Cavaliers' head coach J.B. Bickerstaff has built a case for Coach of the Year

Chicago Bulls v Cleveland Cavaliers
Chicago Bulls v Cleveland Cavaliers / Nick Cammett/GettyImages

The Cleveland Cavaliers are the hottest team in the NBA, winners of nine of their last 10 games. Holding a 27-16 record and the fifth spot in the Easter Conference, the outfit is on pace to win as many games as last season (51) while being without two starters, Darius Garland (broken jaw) and Evan Mobley (knee), for a crucial chunk of the year.

The players available, led by Donovan Mitchell, deserve tons of credit. But so does coach J.B. Bickerstaff, whose efforts warrant consideration for Coach of the Year honors.

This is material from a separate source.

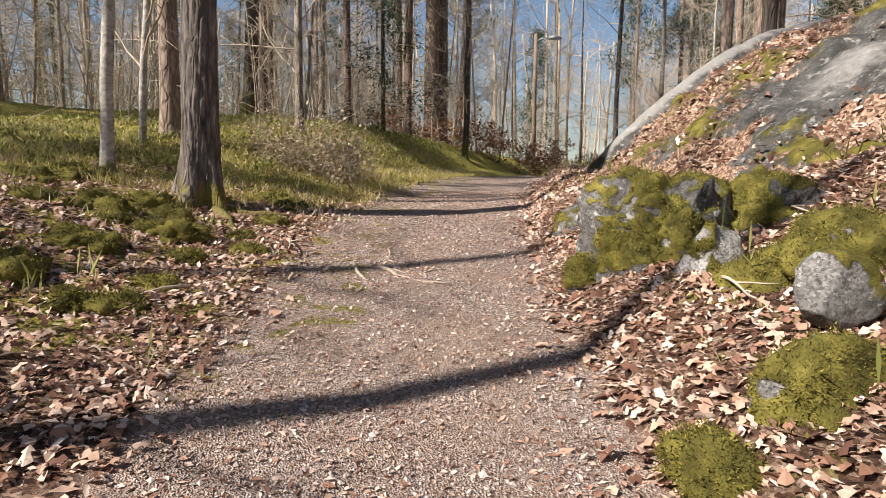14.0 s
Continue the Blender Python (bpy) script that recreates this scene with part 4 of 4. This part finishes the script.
def stick(x, y, turn, length, seed):
    gen = np.random.default_rng(seed)
    stock = Stock()
    p = wander(gen, (0, 0, 0.03), (1, 0, 0.02), length, 6, 0.08)
    p[:, 2] = 0.025 + 0.02 * np.sin(np.linspace(0, 5, 7))
    tube(stock, p, np.linspace(0.012, 0.004, 7), 5)
    tube(stock, wander(gen, p[3], (0.6, 0.8, 0.1), length * 0.4, 3, 0.1), [0.006, 0.005, 0.004, 0.002], 4)
    ob = new("fallen_stick", stock.mesh("fallen_stick", TWIGS))
    ob.matrix_world = pose(x, y, ground_z(x, y), 0, 0, turn)
    tagged(ob, "thin fallen dead stick lying on the leaves", "stick", "fallen sticks")


gen = np.random.default_rng(300)
for i in range(46):
    y = gen.uniform(4, 24)
    d = gen.choice([-1, 1]) * gen.uniform(1.2, 4.5)
    stick(float(curve(y, PATH_Y, PATH_X)) + d, y, gen.uniform(0, 360), gen.uniform(0.3, 1.1), 310 + i)

MOSS_CUSHIONS = [(-0.60, 24.05, 0.30), (-0.39, 23.78, 0.34), (-0.22, 22.55, 0.20), (0.26, 23.42, 0.20), (0.59, 23.89, 0.22), (-0.49, 23.20, 0.26), (-1.02, 22.70, 0.30), (-0.86, 21.47, 0.28), (-0.41, 21.86, 0.20), (-0.89, 23.63, 0.30), (-2.67, 18.13, 0.30), (-1.90, 19.48, 0.34), (-1.73, 18.19, 0.22), (-1.46, 19.51, 0.24), (-1.87, 19.36, 0.20), (-1.58, 19.03, 0.20), (1.66, 18.94, 0.20), (-0.84, 23.31, 0.30), (-4.09, 17.97, 0.40)]
mound_gen = np.random.default_rng(420)
MOSS_CUSHIONS += [(float(curve(y, PATH_Y, PATH_X)) - half_width(y) - mound_gen.uniform(0.4, 3.6), y, mound_gen.uniform(0.22, 0.5)) for y in mound_gen.uniform(18.5, 25.2, 22)]
for i, (x, y, r) in enumerate(MOSS_CUSHIONS):
    boulder("moss_cushion", "low cushion of yellow-green moss over a buried stone", x, y, ground_z(x, y) + 0.3 * r, r, r * 0.8, r * 0.6, 400 + i, ROCK_MOSSY, 1.2, rough=0.45, detail=4, cuts=0, turn=37 * i, fuzz=1200, blade=0.022, freq=1.8)
for i, (x, y, h) in enumerate(((6.3, 17.6, 1.2), (7.2, 19.2, 1.4), (6.0, 19.6, 1.1), (8.6, 19.8, 1.5), (4.7, 14.2, 0.8), (7.9, 17.9, 1.3), (5.6, 15.6, 1.0))):
    shrub("bare_shrub", "bare twiggy bush on the rocky rise", x, y, 500 + i, 9, h, spread=1.1, r=0.011)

J.B. Bickerstaff deserves to win Coach of the Year

He believed in Sam Merrill, an unwanted sharpshooter waived twice in 2022. Look at him now: a renowned drop coverage destroyer and the Cavaliers’ eighth man in the rotation.

Last season, Merrill appeared in just five matches for the Cavs and 22 for the Cleveland Charge, the Cavaliers’ G-League affiliate. Lately, he's splashed 58 triples in his last 16 appearances.

Bickerstaff could have moved up Caris LeVert to point guard, as he is a veteran option that gets inside the lane, and it would have allowed Mitchell to play off-ball sooner. Yet his decision to keep him as a backup has helped maximize other reserves.

For example, when LeVert is surrounded by Merrill, Georges Niang, Max Strus (starter) and Tristan Thompson (recently suspended for violating the NBA's anti-drug policy), he sucks in the defense, giving the snipers more space. This is a lineup the Cavaliers have used in seven matches for 5.3 minutes per game, producing 12.7 points and converting 40.5 percent of 3-point attempts.

Another five-man unit, including LeVert next to Craig Porter Jr., Niang, Merrill and Thompson, scores 13.9 points per contest in 4.4 minutes on 54 percent of attempted triples.

Trusting Mitchell, the nuclear option at the one, instead of keeping him at shooting guard after the Garland injury, was a sharp call. It worked by inserting Isaac Okoro, a bothersome defender at small forward, and Dean Wade, a 6-foot-9 three-and-D player at power forward.

In Mitchell’s 14 outings at QB since Dec. 16, he is supplying 28 points per game on 46.3 percent shooting, with 7.6 assists and five rebounds. In his 16 games up to Dec. 6, the last match the regular starters logged together, Mitchell was logging 27.6 points, making 45.1 percent of field goals with 5.3 assists and 5.4 rebounds.

Additionally, before Bickerstaff’s emergency lineup change that saved the Cavs’ season, the unit averaged 25.6 assists nightly. In the absence of Garland and Mobley, the squad is recording 29.2 dimes per game. Notably, the Cavaliers have 12 road wins for the season, but five have come after Dec. 16 without those two Cavalier heavyweights.

Eventually, DG and Mobley will come back. The ball movement staying at its current level is a must for the Cavs because it has made its offense harder to shut down. In November, the offensive rating was 112.1, good enough for 24th of 30 teams. In December, the rating was 116.5 (17th), and in January, it’s 120.4 (sixth).

If Bickerstaff can find a way to blend the talents of his All-Star point guard and emerging big man into the revamped attack, the squad’s “ceiling is the roof,” but there’s a chance he gets recognized for it. This stretch since mid-December has proven the Cavaliers are a deeper squad than they were given credit for.

The Wine and Gold won’t snap a playoff drought like last campaign’s Sacramento Kings or significantly surpass last year’s win total like the current Oklahoma City Thunder. But Bickerstaff guiding the team as it takes off for the best stretch of the year while facing adversity is commendable.